Its previous sanctions covered people responsible for “unacceptable violence against peaceful protesters” and those “closely connected with a number of high-profile companies which have benefited from the Lukashenko regime”.

Nosebleed
“The existing sanctions on Belarus are reviewed regularly in light of the developments on the ground,” an EU foreign service spokesman said, when asked if any further blacklistings were in the pipeline.

The Belarusian opposition in exile in Estonia has also circulated a dossier to EU diplomats, seen by EUobserver, calling for “more devastating economic sanctions” and for Europe to “find and freeze assets of Lukashenko’s family and its wallets”.

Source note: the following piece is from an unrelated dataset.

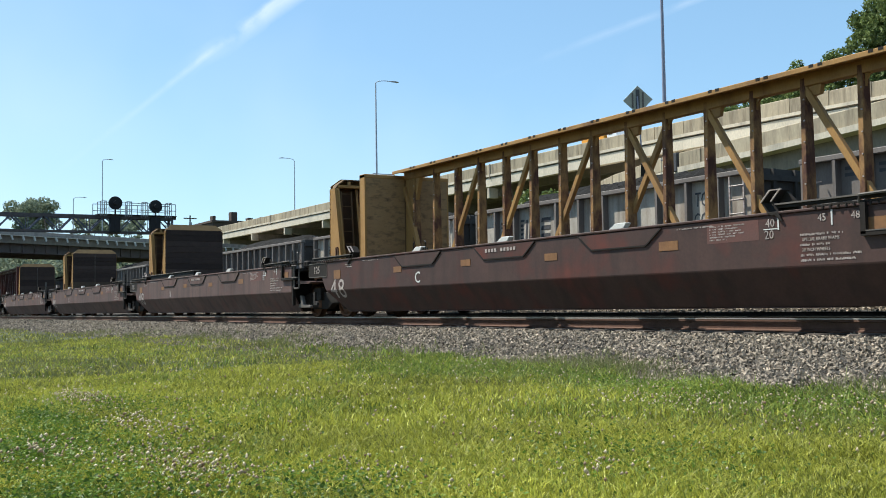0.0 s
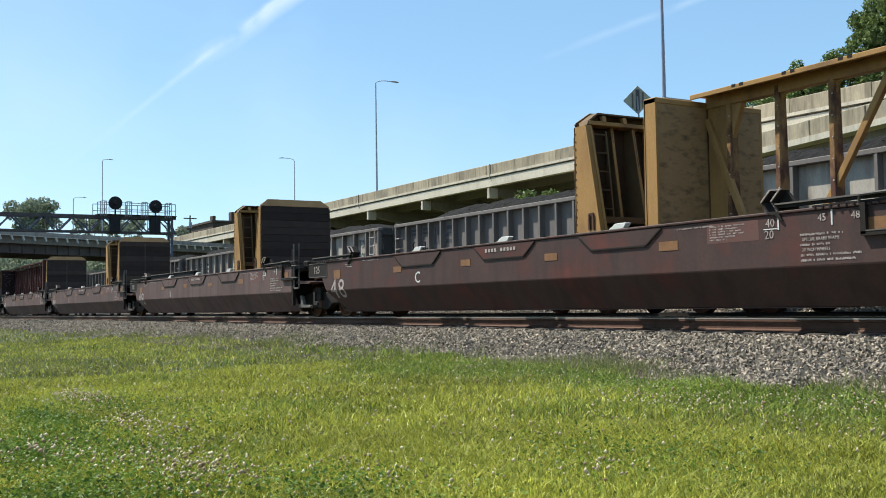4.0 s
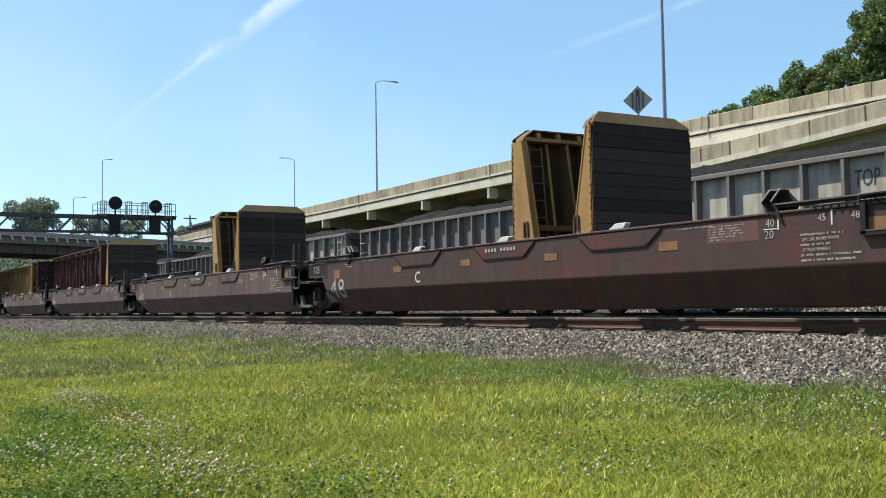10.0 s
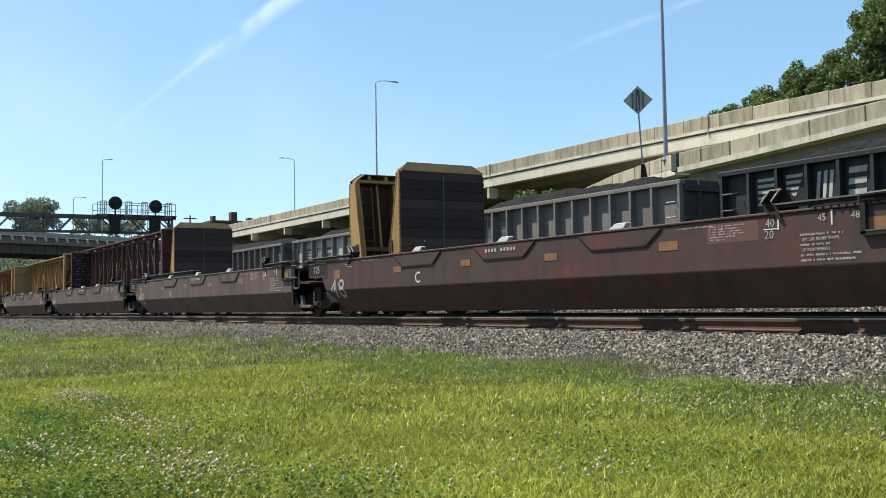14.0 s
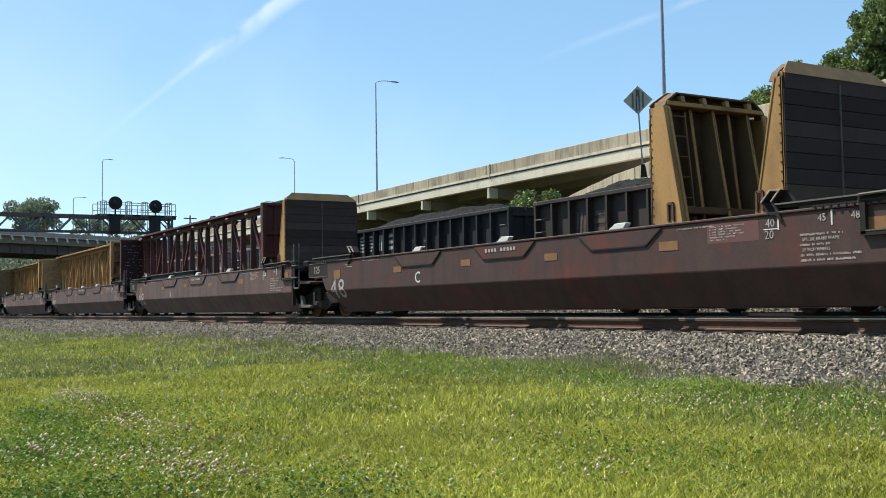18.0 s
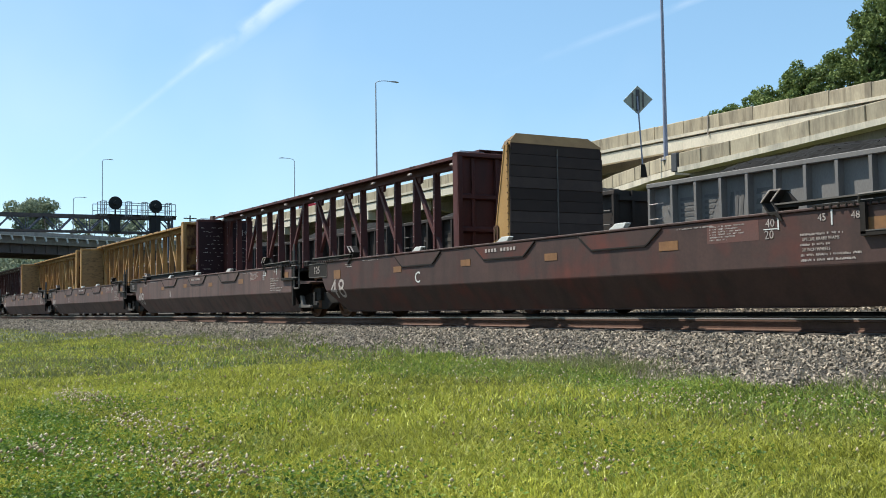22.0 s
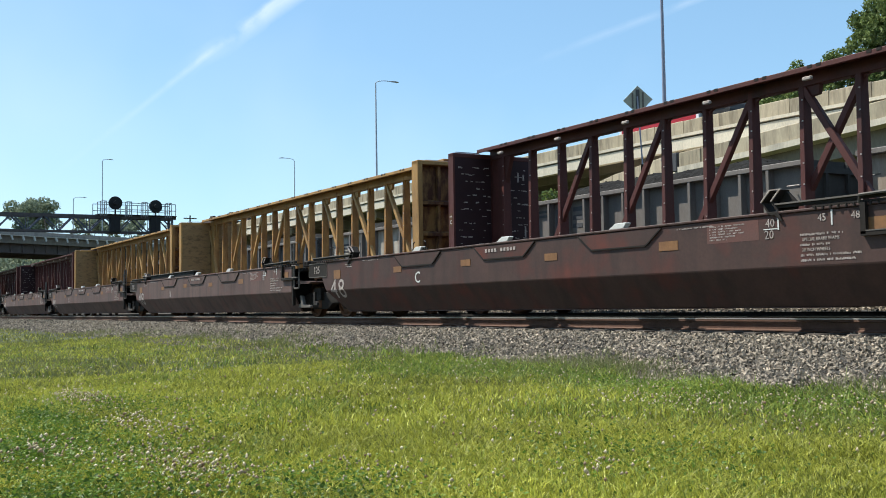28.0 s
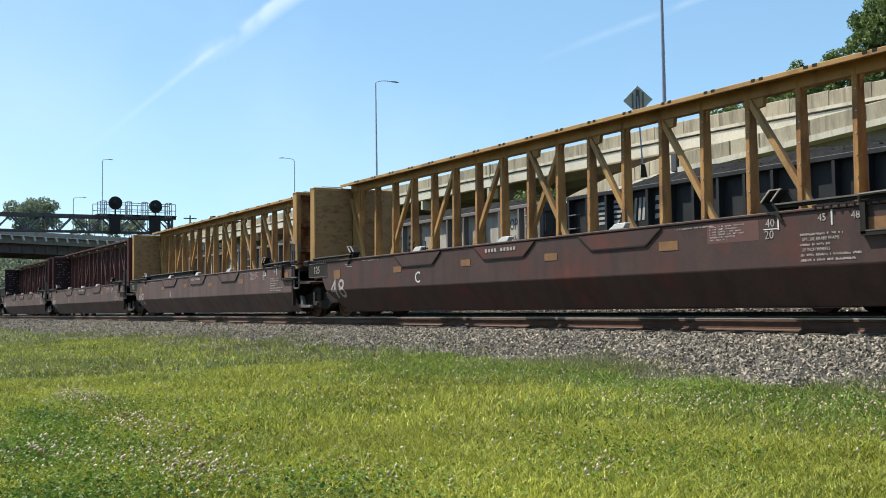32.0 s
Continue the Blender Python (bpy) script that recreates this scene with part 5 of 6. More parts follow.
def build_overpass():
    o = thing("road_overpass", pose(0, 0, 0), "grimy concrete road bridge over the tracks beyond the signal gantry", "bridge", kind="structure")
    a, b = Vector((-100.5, 0.0, 9.05)), Vector((-130.4, 56.0, 9.05))
    d = (b - a).normalized()
    s = Vector((d.y, -d.x, 0))
    if s.x > 0:
        s = -s
    L = (b - a).length

    def bar(name, z0, z1, w0, w1, m, t0=0.0, t1=None):
        t1 = L if t1 is None else t1
        vs = []
        for z in (z0, z1):
            for t, w in ((t0, w0), (t1, w0), (t1, w1), (t0, w1)):
                q = a + d * t + s * w
                vs.append((q.x, q.y, z))
        return part(name, Shape().poly(vs, [(3, 2, 1, 0), (4, 5, 6, 7), (0, 1, 5, 4), (1, 2, 6, 5), (2, 3, 7, 6), (3, 0, 4, 7)]), m, o)
    bar("parapet", 8.5, 9.0, 0.0, 0.3, GRIMYCONC)
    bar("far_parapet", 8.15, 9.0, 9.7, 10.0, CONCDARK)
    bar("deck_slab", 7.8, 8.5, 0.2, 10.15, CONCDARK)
    bar("guard_rail", 8.5, 8.57, -0.24, -0.16, CONCRETE)
    for k in range(5):
        bar("girder", 6.85, 7.8, 0.75 + 2.1 * k, 1.1 + 2.1 * k, BRIDGESTEEL)
    for k in range(44):
        t = 1.0 + 1.38 * k
        bar("web_stiffener", 6.95, 7.78, 0.6, 0.75, BRIDGESTEEL, t, t + 0.12)
    for k in range(48):
        q = a + d * (1.5 + 1.29 * k) + s * -0.3
        w = d * 0.16
        part("bracket", Shape().beam((q.x, q.y, 8.5), (q.x + w.x, q.y + w.y, 8.08), 0.14, 0.16), WHITE, o)
    for t in (1.0, 54.0):
        bar("abutment_pier", 0.0, 6.85, 0.5, 9.5, CONCDARK, t, t + 1.2)
    return o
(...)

But in fact, not much is happening on Lukashenko in Brussels.

“There’s no proposal [for more Belarus sanctions] on the table. We’re talking about the next Russia sanctions package, but there’s nothing on Belarus,” an EU diplomat said.

Another EU source said: “Even the new Russia sanctions are moving ahead like a slow nosebleed, due to fatigue, which is reprehensible given the level of ordinary people’s suffering”.

The EU embassy in Minsk was making enquiries about the health of Kolesnikova, the jailed opposition leader, the source said, in what they called “silent diplomacy”.

Asked what would have to happen in Belarus to trigger a further round of EU measures, the source added: “Let’s pray nothing happens because people there already can’t breathe anyway”.

But if there was to be another round, it would likely target the remaining “flowers” of the regime clan, as well as sanctions circumventers, propagandists, and law-enforcement officials, the EU source added.

Lukashenko’s student son, Kolya, would never be targeted because of his youth, unless he had “personally committed a drastic crime”, the source said.

“But if Anna [Lukashenko] is still happily flying around the EU, we should be taking a look at that,” the source added.